Do you anticipate having to decide, at some point? Giving up drag?

I don’t know. Maybe in years and years. I’m seeing how it goes. Right now I’m so excited being a San Diego King that I don’t really want to stop. But it’s probably going to come to that.

Have there ever been tensions over that? People questioning how you can do drag, and transition at the same time?

Definitely. People have definitely questioned me about it, and I anticipated it. I knew it was coming. I’ve had people come up to me and say, “Isn’t that cheating?” And I say no, it’s not cheating. Drag isn’t about just looking like a boy.

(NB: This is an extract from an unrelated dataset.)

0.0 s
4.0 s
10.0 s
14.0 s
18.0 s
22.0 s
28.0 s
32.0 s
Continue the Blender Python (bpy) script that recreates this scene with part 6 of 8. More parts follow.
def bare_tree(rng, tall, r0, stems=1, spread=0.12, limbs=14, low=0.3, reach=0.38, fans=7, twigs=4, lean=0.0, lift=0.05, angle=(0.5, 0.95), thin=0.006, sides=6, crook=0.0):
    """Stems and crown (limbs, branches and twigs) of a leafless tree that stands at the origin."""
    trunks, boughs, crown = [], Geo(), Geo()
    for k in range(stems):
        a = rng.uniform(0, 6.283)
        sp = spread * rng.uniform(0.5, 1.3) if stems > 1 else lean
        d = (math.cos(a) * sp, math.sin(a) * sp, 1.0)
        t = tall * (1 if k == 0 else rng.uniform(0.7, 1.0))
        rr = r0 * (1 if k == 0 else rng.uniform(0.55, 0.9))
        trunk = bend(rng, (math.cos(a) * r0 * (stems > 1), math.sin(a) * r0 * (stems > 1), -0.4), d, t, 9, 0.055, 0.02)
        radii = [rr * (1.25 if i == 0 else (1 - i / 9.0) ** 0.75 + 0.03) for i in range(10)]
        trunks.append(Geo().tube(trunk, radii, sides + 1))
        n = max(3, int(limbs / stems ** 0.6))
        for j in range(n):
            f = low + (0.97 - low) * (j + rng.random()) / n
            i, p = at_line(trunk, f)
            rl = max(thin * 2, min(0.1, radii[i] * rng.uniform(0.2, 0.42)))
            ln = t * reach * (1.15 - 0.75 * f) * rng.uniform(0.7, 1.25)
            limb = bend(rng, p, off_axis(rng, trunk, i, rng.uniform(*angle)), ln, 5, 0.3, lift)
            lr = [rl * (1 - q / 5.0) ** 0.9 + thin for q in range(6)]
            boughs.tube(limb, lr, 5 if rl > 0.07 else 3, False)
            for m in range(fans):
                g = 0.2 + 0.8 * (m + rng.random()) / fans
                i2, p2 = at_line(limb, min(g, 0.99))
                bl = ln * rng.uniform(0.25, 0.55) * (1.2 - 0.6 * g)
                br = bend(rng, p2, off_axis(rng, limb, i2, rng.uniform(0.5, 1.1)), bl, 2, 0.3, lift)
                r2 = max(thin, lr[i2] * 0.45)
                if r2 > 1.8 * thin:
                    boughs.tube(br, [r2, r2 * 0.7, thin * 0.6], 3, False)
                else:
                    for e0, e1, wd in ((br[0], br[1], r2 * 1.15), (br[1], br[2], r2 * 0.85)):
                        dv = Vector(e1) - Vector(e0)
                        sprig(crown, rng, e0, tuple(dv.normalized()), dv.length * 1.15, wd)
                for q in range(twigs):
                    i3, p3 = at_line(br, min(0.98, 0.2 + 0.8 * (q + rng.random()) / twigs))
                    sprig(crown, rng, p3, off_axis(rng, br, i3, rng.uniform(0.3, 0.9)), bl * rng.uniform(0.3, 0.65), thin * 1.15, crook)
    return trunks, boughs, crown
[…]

It’s about the whole persona. You have to put this stage presence out, learn the music — looking like a boy is a very small part of the equation. Maybe two or three people came up and actually talked to me about it. But I’ve heard of a lot more people saying stuff, who haven’t come up to me. I don’t really care. If they don’t like it, they don’t have to go.

It seems like the way you define drag is more about performance and the persona than specifically crossing from one gender to another.

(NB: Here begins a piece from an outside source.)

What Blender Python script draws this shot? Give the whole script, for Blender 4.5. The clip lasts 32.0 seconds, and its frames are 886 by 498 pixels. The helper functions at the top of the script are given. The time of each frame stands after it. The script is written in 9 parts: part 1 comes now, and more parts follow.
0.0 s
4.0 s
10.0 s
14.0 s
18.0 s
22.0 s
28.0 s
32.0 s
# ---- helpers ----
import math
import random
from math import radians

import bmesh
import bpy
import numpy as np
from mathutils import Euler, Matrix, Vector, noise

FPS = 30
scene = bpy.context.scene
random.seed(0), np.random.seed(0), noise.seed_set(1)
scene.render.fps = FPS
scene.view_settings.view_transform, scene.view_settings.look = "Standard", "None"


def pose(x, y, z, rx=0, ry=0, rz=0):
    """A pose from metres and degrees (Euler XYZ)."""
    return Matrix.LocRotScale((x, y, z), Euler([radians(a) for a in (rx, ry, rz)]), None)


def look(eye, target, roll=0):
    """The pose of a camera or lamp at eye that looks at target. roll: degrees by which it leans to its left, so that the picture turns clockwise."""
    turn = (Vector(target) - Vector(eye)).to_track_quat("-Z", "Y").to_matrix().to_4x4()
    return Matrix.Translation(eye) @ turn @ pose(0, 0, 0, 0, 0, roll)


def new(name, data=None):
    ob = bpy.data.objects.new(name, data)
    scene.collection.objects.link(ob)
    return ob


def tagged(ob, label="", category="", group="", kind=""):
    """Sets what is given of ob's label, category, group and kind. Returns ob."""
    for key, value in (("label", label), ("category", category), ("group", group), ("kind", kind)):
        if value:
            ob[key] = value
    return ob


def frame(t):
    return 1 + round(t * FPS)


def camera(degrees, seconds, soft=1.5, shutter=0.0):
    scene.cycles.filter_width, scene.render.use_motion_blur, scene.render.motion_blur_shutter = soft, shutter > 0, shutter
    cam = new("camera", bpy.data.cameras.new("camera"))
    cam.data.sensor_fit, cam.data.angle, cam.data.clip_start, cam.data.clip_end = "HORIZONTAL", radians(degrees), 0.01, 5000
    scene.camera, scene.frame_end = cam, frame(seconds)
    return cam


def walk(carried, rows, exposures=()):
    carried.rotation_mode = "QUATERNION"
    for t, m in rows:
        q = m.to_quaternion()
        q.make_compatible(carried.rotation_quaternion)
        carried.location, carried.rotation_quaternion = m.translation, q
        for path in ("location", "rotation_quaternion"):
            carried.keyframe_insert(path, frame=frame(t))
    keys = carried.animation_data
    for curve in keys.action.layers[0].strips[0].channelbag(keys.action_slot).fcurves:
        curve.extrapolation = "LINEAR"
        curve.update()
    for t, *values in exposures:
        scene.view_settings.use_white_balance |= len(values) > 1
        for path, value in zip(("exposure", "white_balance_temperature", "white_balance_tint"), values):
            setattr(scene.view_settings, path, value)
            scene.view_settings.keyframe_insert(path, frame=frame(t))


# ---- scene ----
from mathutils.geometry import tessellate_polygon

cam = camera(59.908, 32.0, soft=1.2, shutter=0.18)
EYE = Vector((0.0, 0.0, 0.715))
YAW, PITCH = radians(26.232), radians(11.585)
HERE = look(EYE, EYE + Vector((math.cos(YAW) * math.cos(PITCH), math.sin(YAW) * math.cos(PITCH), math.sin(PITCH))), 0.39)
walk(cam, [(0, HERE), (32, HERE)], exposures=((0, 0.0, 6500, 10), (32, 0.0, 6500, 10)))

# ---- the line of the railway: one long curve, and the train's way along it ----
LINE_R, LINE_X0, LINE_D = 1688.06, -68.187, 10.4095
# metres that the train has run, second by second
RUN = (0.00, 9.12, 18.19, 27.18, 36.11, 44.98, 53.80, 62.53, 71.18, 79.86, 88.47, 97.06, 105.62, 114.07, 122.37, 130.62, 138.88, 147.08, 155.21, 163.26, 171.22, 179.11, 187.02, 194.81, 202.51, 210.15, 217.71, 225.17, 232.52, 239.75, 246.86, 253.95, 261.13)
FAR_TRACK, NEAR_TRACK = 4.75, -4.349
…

I don’t have that big of a concept of gender. When I look back to when I was a kid, I never had this concept of gender. I knew I wasn’t a girl, but I didn’t really know the difference between me and the rest of the boys. Gender doesn’t play that big of a part in my life. But I definitely see where a lot of people use [drag] as a gender expression, where they can’t do these things in their regular life, so they do them onstage and have less anxiety about it. Where normally, they wouldn’t go out with facial hair and [chest] binding and stuff.

What does it feel like when you perform?

It’s just this rush. When I get there, I try to forget all these people in the room staring at me. I look at the back wall, or people I know. Generally, it’s awesome, to get that attention.